The narrative of Story mode is clandestine to start, but reveals happen as you move through chapter events. The jist of it is there’s a nefarious actor by the moniker Mr. Time that has taken control over most of Europe. As a member of the Recoilers, your mission is to travel through time by way of wormholes, collect data or high value targets, and bring them back to HQ while merking any fools whom try to intervene! There’s a comic strip style motif to character drawings and caption bubbles with persistent 1980s zest. The tale is enough to give justification for the action, but don’t expect to get roped into it past perfunctory acknowledgment.
Time Recoil plays less like a true twin stick and more like a 3rd person action shooter with a skewed perspective. I say it’s less-than twin because the right stick is only used for aiming and doesn’t shoot; that’s delegated to right trigger. The obvious comparison to draw is Hotline Miami. When playing, it feels much like the aforementioned classic with some notable differences. Ostensibly, “bullet time” is stirred into the gameplay mix. Capping a baddie launches a few seconds of slowdown, making subsequent shots easier and strafing away from incoming fire a possibility. Stringing together kills unlocks enhanced abilities. For instance, turning a double play nets a dash, allowing you to “jump” a short distance in a straight line, slaying all in the flight path. With six in a row, you’re given a Psy-Pulse, an AOE attack which implodes any objects to vapor, humans included. Time Recoil does have a permadeath lite system, meaning one bullet sends you to the retry screen a la Hotline. This invariably creates the trial-and-error mechanic which gives games of this ilk a puzzler edge. Figuring out the best order to frag enemies is essential to survival. Add in those advanced moves and assorted special mob like grenadiers, and this process has a fair amount of varied complexion.
As you progress, they’ll be better weapons laying about like SMGs you can swap for your eight round pistol. By the by, I think the weakest part of gameplay is the paucity in ammo. Some incapacitated enemies will drop bullets in varying amounts, but you can’t keep a surplus, meaning if your pistol has 6 rounds and you gait over a +5 pickup, you’ll only collect two and the remaining three disappear. It would seem the thought behind this design decision is since slow-mo is plentiful and makes hitting targets easier, limiting available rounds will make the player more selective, and in turn, create a deft challenge. Good in theory, but it’s a needlessly frustrating mechanic in practice. Another ding are mob movements. Sometimes it seems their behaviors are sporadic in this regard, if not full RNG in a given space. And with a rinse/repeat pattern, the knack for dawdling serves as an annoyance when trying to nail down the best route. With all of this in consideration, sometimes a little haste does the player good. Mind you, careful plodding on nascent attempts in a new area should be observed. However, if you find yourself stuck after a multitude of attempts, try a more guns-a-blazin’ approach just to see how that goes. Couldn’t hurt at that point, right?

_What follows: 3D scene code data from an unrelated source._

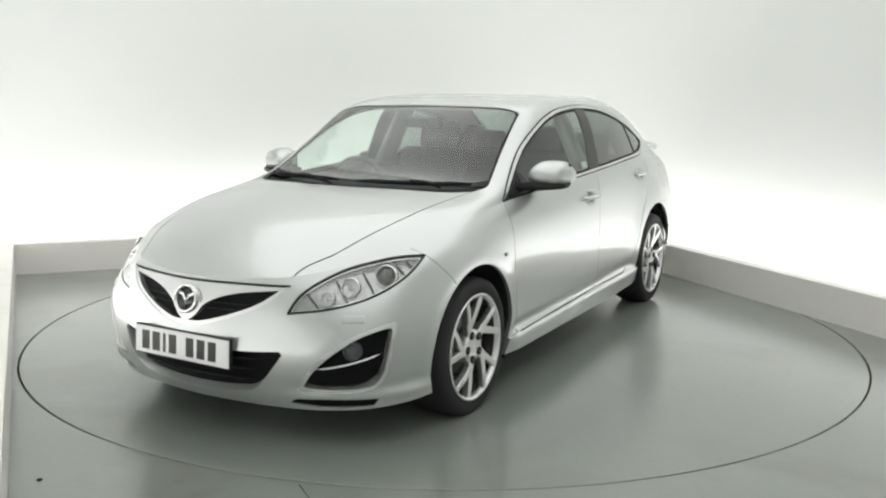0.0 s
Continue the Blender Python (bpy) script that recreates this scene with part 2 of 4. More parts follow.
# centre line and roof rail, from tail to nose
ZC_X = [-2.28, -2.12, -1.75, -1.45, -1.2, -0.8, -0.35, 0.0, 0.25, 0.6, 0.95, 1.1, 1.4, 1.7, 1.95, 2.1, 2.2]
ZC_Z = [1.05, 1.085, 1.235, 1.36, 1.425, 1.462, 1.46, 1.438, 1.398, 1.215, 1.015, 0.985, 0.955, 0.905, 0.83, 0.755, 0.685]
YK_X = [-2.28, -2.0, -1.5, -1.0, -0.3, 0.3, 0.7, 0.95, 1.4, 2.2]
YK_F = [0.80, 0.82, 0.84, 0.83, 0.83, 0.83, 0.90, 0.93, 0.85, 0.7]
ZK_F = [0.60, 0.66, 0.84, 0.89, 0.90, 0.92, 0.76, 0.60, 0.55, 0.55]


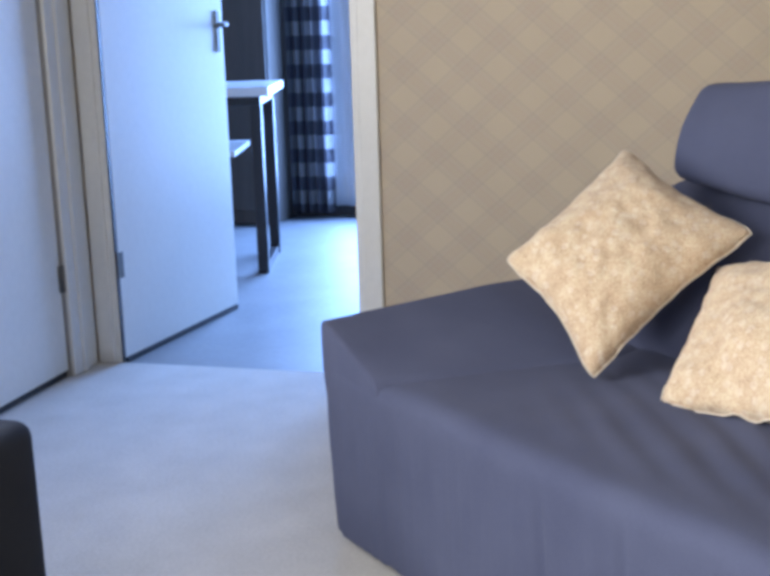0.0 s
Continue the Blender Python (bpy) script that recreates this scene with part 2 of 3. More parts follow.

There are some really good aspects about Time Recoil’s presentation package. The visuals are on par with “smaller” games that aren’t buttressed by a huge budget and dozens of designers. Character/ environmental models are simple, color palette is basic, and the destruction events aren’t flashy. But there aren’t any glaring weaknesses or shortcomings, either. From a visual standpoint, there are no staunch eyesores. Huge plus for this indie title. In the audio department, simplicity is the arrangement. Sound effects pull from a lean, although effective reservoir. No clipping or strange echo issues; everything is firm and proportioned. A small caveat are the alert mumbles from aggro-ed enemies. When they notice you, they’ll expel an unintelligible grunt that does wear on the senses during extended sit downs. I did dig the music quite a bit. The soundtrack has his fitting ’80s synth vibe that acts as an appropriate pulse to the on-screen action.
In truth, the good outweighs the bad by a good margin. Time Recoil is an astutely put together effort that’s functional as a game in every respect. Sure, some out-of-step functions here and there are highlighted by the general flow of repeated failure. But as a cool application of the rules refreshed by Hotline Miami, it works very well.